→ AIM OF THE TASK: Output exactly the lines that run from the line containing "carried.location, carried.rotation_quaternion = m.translation, q" through the line containing "scene.view_settings.keyframe_insert(path, frame=frame(t))", with both ends included.

→ TASK INPUTS:
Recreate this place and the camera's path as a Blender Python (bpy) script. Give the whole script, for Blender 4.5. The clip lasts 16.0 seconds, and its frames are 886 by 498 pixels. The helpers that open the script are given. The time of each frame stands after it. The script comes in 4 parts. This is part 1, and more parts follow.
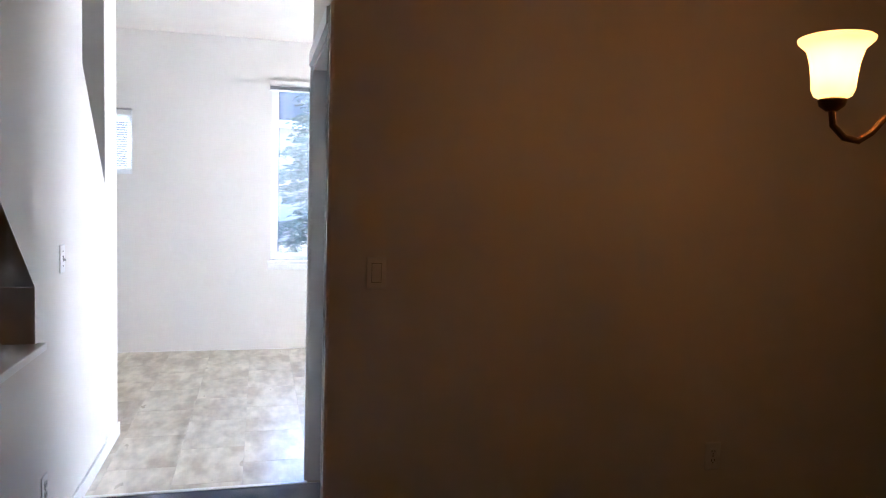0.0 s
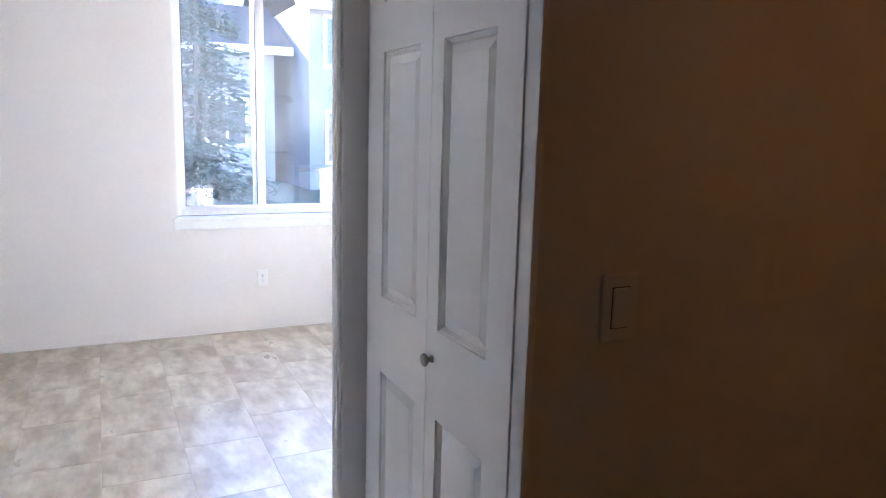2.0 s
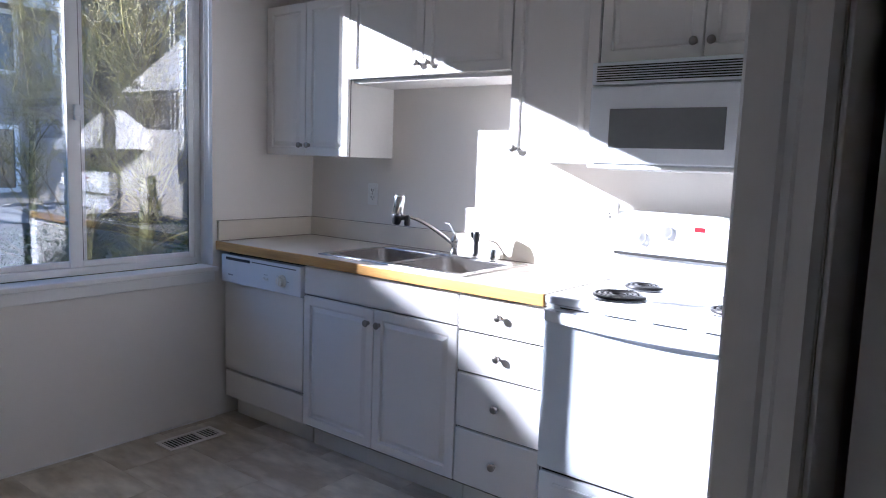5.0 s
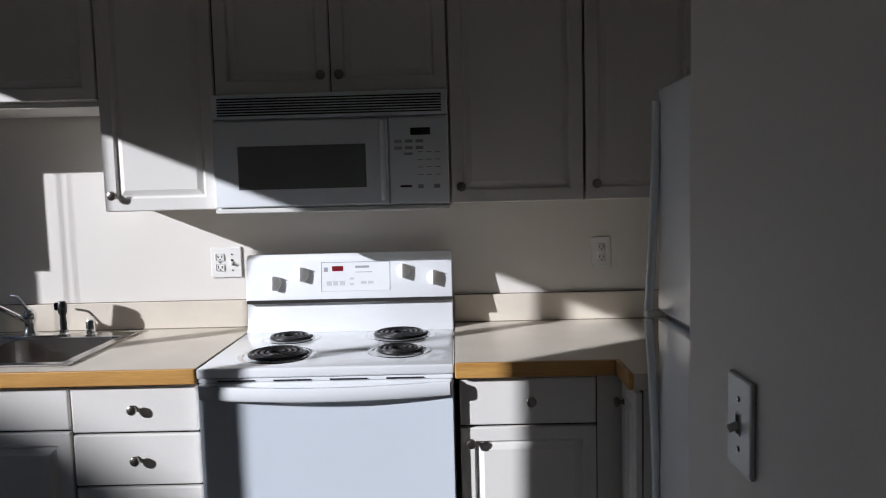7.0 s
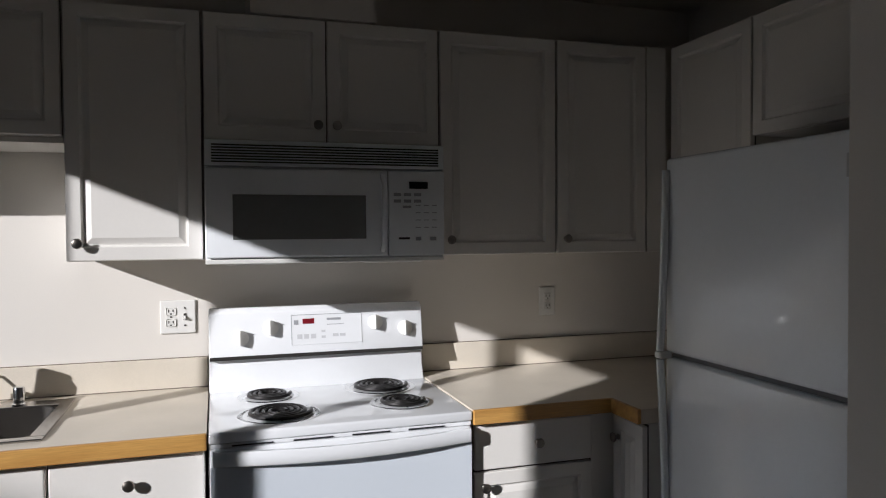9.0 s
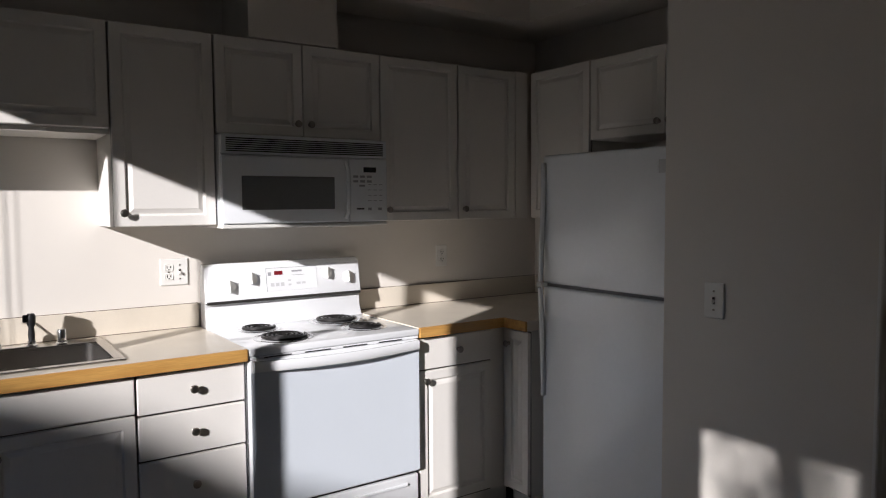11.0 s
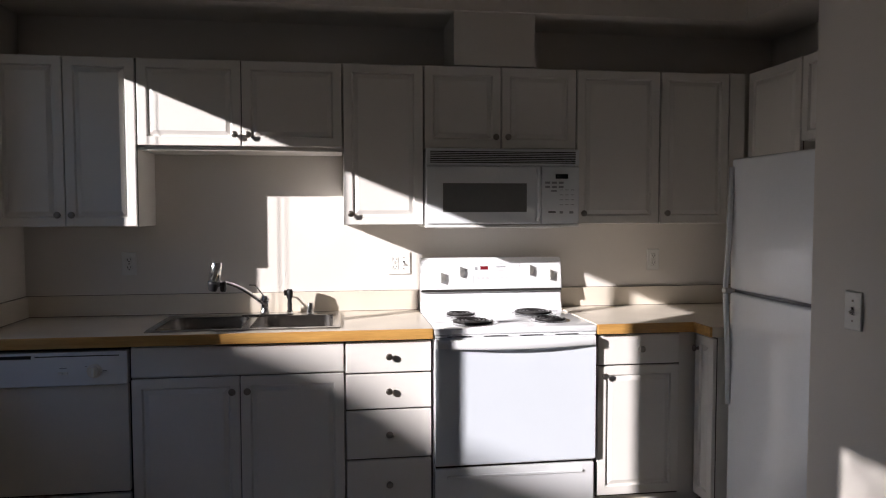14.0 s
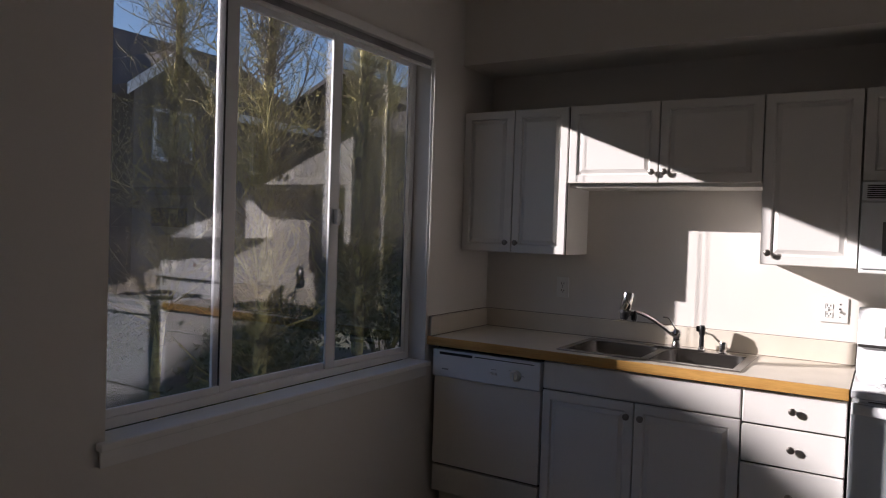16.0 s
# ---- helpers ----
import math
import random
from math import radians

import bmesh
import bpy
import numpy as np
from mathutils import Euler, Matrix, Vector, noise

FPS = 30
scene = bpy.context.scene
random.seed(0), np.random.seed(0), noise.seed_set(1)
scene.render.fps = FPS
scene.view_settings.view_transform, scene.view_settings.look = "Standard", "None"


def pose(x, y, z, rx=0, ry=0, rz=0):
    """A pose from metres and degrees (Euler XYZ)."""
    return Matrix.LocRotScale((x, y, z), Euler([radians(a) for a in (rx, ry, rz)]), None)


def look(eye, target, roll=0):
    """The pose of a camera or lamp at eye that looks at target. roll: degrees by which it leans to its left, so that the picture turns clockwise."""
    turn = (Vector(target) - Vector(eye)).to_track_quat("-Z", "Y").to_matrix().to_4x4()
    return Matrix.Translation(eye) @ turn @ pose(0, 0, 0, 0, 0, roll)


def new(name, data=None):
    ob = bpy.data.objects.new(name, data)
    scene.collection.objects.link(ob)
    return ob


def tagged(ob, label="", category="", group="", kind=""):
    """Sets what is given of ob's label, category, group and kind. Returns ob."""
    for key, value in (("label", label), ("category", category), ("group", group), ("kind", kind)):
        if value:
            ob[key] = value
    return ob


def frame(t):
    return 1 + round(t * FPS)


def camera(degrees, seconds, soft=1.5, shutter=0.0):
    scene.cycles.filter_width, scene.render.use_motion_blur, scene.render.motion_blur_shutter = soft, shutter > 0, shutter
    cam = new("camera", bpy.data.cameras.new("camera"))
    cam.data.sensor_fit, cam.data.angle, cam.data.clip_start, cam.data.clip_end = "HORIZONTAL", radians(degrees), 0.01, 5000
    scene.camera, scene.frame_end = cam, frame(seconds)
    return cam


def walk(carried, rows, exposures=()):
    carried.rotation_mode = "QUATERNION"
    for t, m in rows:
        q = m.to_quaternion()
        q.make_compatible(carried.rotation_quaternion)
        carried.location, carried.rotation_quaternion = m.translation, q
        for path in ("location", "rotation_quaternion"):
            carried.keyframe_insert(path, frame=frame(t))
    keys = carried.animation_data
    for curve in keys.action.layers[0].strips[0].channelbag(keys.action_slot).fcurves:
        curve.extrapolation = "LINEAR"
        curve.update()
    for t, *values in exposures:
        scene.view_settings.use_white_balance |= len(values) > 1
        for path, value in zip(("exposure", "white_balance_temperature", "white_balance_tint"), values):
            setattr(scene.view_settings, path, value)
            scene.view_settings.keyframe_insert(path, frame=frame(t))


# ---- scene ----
cam = camera(63.4, 16.0, soft=1.1)
PATH = [
    (0, (6.604, -2.581, 1.431), (4.673, -2.083, 1.283), 1.7),
    (0.5, (6.193, -2.721, 1.44), (4.313, -2.085, 1.19), 1.0),
    (1, (5.754, -2.788, 1.433), (3.886, -2.131, 1.153), 2.1),
    (1.5, (5.33, -2.877, 1.409), (3.543, -2.031, 1.103), 2.5),
    (2, (4.97, -2.929, 1.43), (3.192, -2.074, 1.098), 1.5),
    (2.5, (4.597, -2.903, 1.427), (2.812, -2.056, 1.116), 2.3),
    (3, (4.227, -2.901, 1.432), (2.463, -1.995, 1.17), 1.2),
    (3.1, (4.134, -2.887, 1.449), (2.37, -1.976, 1.203), 0.4),
    (5.3, (3.108, -2.772, 1.372), (2.04, -1.09, 1.162), 2.3),
    (5.5, (3.06, -2.728, 1.38), (2.106, -0.978, 1.2), 2.2),
    (6, (2.935, -2.645, 1.386), (2.254, -0.769, 1.254), 1.5),
    (6.5, (2.813, -2.645, 1.427), (2.493, -0.675, 1.288), -1.2),
    (7, (2.713, -2.687, 1.443), (2.677, -0.695, 1.268), -1.5),
    (7.5, (2.635, -2.62, 1.417), (2.679, -0.625, 1.281), -1.0),
    (8, (2.444, -2.54, 1.469), (2.838, -0.581, 1.384), -0.3),
    (8.5, (2.228, -2.572, 1.471), (2.783, -0.65, 1.451), -1.5),
    (9, (1.969, -2.654, 1.466), (2.576, -0.749, 1.418), -0.4),
    (9.5, (1.629, -2.638, 1.487), (2.378, -0.79, 1.341), -0.9),
    (10, (1.325, -2.773, 1.517), (2.385, -1.085, 1.348), 0.4),
    (10.2, (1.233, -2.86, 1.485), (2.361, -1.217, 1.316), 0.0),
    (12.3, (0.989, -3.654, 1.463), (2.043, -1.956, 1.401), -1.5),
    (12.5, (1.023, -3.68, 1.465), (2.017, -1.945, 1.402), -1.7),
    (13, (1.153, -3.793, 1.435), (1.97, -1.97, 1.333), -0.3),
    (13.5, (1.323, -3.793, 1.454), (1.971, -1.904, 1.341), -0.1),
    (14, (1.538, -3.776, 1.45), (1.821, -1.799, 1.345), -0.1),
    (14.2, (1.673, -3.792, 1.465), (1.718, -1.796, 1.342), 0.0),
    (14.5, (1.795, -3.8, 1.489), (1.53, -1.834, 1.231), 2.0),
    (15, (1.882, -3.808, 1.462), (1.412, -1.875, 1.256), -0.1),
    (15.5, (2.006, -3.791, 1.482), (1.187, -1.975, 1.297), 1.3),
    (16, (2.038, -3.818, 1.497), (0.988, -2.117, 1.441), 1.9),
]
walk(cam, [(t, look(eye, target, roll)) for t, eye, target, roll in PATH],
     [(0, 5.33, 5150, 12), (1.5, 5.1, 5080, 11), (2.5, 4.85, 5450, 19), (3.1, 4.3, 5550, 19), (5.3, 2.15, 5200, 16), (6.5, 0.44, 5550, 12), (8, 0.18, 5900, 12),
      (10, 0.24, 6050, 12), (12.5, 0.8, 6300, 18), (14.5, 0.85, 6300, 17), (16, 0.75, 6300, 20)])

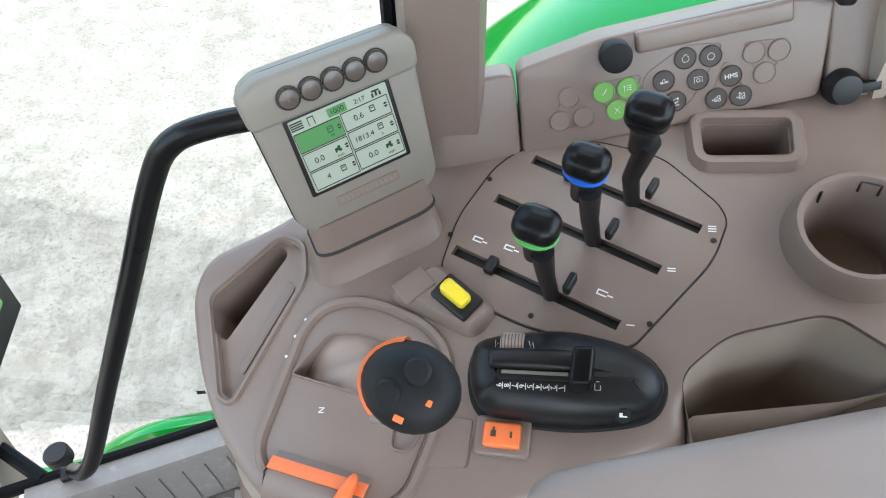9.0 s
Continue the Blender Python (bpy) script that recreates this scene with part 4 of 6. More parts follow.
def console():
    c = thing("side_console", (0.62, 1.65, 0.0), "taupe and beige plastic side console with levers", "console")
    line = rounded(DECKLINE, [0.03, 0.03, 0.02, 0.02, 0.02, 0.02, 0.02, 0.02, 0.04, 0.04, 0.02, 0.02, 0.02, 0.03, 0.05, 0.05, 0.05, 0.05, 0.05], 5)
    rings = []
    for d, z in ((-0.015, -0.074), (-0.013, -0.05), (-0.006, -0.014), (-0.002, -0.006), (0.003, -0.0015), (0.010, 0.0)):
        rings.append([DECK @ Vector((p.x, p.y, z)) for p in inset(line, d)])
    deck = part("deck", loft(rings), TAUPE, c, sharp=50)
    # beige shroud down to the floor
    top = [DECK @ Vector((p.x, p.y, -0.058)) for p in inset(line, -0.010)]
    base = rounded([(0.318, 1.86), (0.325, 1.77), (0.356, 1.668), (0.43, 1.595), (0.54, 1.558), (0.70, 1.555), (0.95, 1.58), (1.15, 1.60), (1.20, 1.66), (1.20, 1.86)], 0.05, 5)
    cen = Vector((0.72, 1.70, 0.4))

    def by_angle(pts, n=90):
        pts = [Vector((*p[:2], p[2] if len(p) > 2 else 0)) for p in pts]
        dense = []
        for a, b in zip(pts, pts[1:] + pts[:1]):
            for k in range(12):
                dense.append(a.lerp(b, k / 12))
        out = []
        for k in range(n):
            a = -math.pi + 2 * math.pi * k / n
            d = Vector((math.cos(a), math.sin(a)))
            out.append(max(dense, key=lambda q: Vector((q.x - cen.x, q.y - cen.y)).normalized().dot(d)))
        return out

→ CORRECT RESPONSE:
        carried.location, carried.rotation_quaternion = m.translation, q
        for path in ("location", "rotation_quaternion"):
            carried.keyframe_insert(path, frame=frame(t))
    keys = carried.animation_data
    for curve in keys.action.layers[0].strips[0].channelbag(keys.action_slot).fcurves:
        curve.extrapolation = "LINEAR"
        curve.update()
    for t, *values in exposures:
        scene.view_settings.use_white_balance |= len(values) > 1
        for path, value in zip(("exposure", "white_balance_temperature", "white_balance_tint"), values):
            setattr(scene.view_settings, path, value)
            scene.view_settings.keyframe_insert(path, frame=frame(t))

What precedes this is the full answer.